Restate the data exactly as given and keep the pictures out.

◇ ◇ ◇ ◇ ◇ ◇ ◇

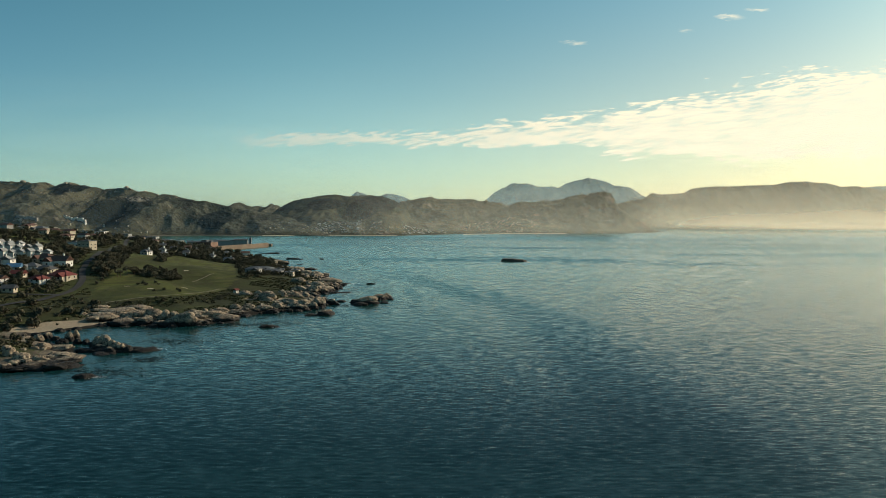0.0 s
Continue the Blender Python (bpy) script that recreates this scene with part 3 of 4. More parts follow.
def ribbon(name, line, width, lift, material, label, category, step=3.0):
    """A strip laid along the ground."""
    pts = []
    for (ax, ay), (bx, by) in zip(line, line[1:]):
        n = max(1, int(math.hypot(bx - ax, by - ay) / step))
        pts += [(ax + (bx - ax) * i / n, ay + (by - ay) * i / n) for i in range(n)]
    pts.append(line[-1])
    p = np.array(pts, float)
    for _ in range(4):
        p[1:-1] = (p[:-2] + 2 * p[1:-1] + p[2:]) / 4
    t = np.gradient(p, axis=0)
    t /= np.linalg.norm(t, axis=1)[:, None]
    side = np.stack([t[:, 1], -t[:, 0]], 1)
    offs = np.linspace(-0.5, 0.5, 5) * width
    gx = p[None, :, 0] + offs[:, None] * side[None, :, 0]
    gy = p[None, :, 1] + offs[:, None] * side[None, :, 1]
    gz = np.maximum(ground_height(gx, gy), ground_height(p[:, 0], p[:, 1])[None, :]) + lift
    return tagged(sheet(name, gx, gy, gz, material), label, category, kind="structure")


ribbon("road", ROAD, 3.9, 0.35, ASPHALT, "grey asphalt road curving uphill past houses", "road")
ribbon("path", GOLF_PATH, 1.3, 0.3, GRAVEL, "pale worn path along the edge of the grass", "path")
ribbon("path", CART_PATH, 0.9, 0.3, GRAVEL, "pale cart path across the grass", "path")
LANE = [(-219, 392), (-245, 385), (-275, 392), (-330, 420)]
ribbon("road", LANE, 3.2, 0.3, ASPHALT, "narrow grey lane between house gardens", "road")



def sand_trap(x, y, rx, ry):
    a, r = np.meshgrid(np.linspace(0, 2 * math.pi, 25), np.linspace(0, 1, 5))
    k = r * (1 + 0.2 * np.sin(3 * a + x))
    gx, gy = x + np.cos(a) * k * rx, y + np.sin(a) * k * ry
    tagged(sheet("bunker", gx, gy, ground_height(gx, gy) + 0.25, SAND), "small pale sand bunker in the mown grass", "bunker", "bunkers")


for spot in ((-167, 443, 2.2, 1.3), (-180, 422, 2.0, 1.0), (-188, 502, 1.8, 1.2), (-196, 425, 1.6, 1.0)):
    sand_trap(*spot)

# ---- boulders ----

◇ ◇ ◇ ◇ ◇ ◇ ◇

### Result of the task:
0.0 s
Continue the Blender Python (bpy) script that recreates this scene with part 3 of 4. More parts follow.
def ribbon(name, line, width, lift, material, label, category, step=3.0):
    """A strip laid along the ground."""
    pts = []
    for (ax, ay), (bx, by) in zip(line, line[1:]):
        n = max(1, int(math.hypot(bx - ax, by - ay) / step))
        pts += [(ax + (bx - ax) * i / n, ay + (by - ay) * i / n) for i in range(n)]
    pts.append(line[-1])
    p = np.array(pts, float)
    for _ in range(4):
        p[1:-1] = (p[:-2] + 2 * p[1:-1] + p[2:]) / 4
    t = np.gradient(p, axis=0)
    t /= np.linalg.norm(t, axis=1)[:, None]
    side = np.stack([t[:, 1], -t[:, 0]], 1)
    offs = np.linspace(-0.5, 0.5, 5) * width
    gx = p[None, :, 0] + offs[:, None] * side[None, :, 0]
    gy = p[None, :, 1] + offs[:, None] * side[None, :, 1]
    gz = np.maximum(ground_height(gx, gy), ground_height(p[:, 0], p[:, 1])[None, :]) + lift
    return tagged(sheet(name, gx, gy, gz, material), label, category, kind="structure")


ribbon("road", ROAD, 3.9, 0.35, ASPHALT, "grey asphalt road curving uphill past houses", "road")
ribbon("path", GOLF_PATH, 1.3, 0.3, GRAVEL, "pale worn path along the edge of the grass", "path")
ribbon("path", CART_PATH, 0.9, 0.3, GRAVEL, "pale cart path across the grass", "path")
LANE = [(-219, 392), (-245, 385), (-275, 392), (-330, 420)]
ribbon("road", LANE, 3.2, 0.3, ASPHALT, "narrow grey lane between house gardens", "road")



def sand_trap(x, y, rx, ry):
    a, r = np.meshgrid(np.linspace(0, 2 * math.pi, 25), np.linspace(0, 1, 5))
    k = r * (1 + 0.2 * np.sin(3 * a + x))
    gx, gy = x + np.cos(a) * k * rx, y + np.sin(a) * k * ry
    tagged(sheet("bunker", gx, gy, ground_height(gx, gy) + 0.25, SAND), "small pale sand bunker in the mown grass", "bunker", "bunkers")


for spot in ((-167, 443, 2.2, 1.3), (-180, 422, 2.0, 1.0), (-188, 502, 1.8, 1.2), (-196, 425, 1.6, 1.0)):
    sand_trap(*spot)

# ---- boulders ----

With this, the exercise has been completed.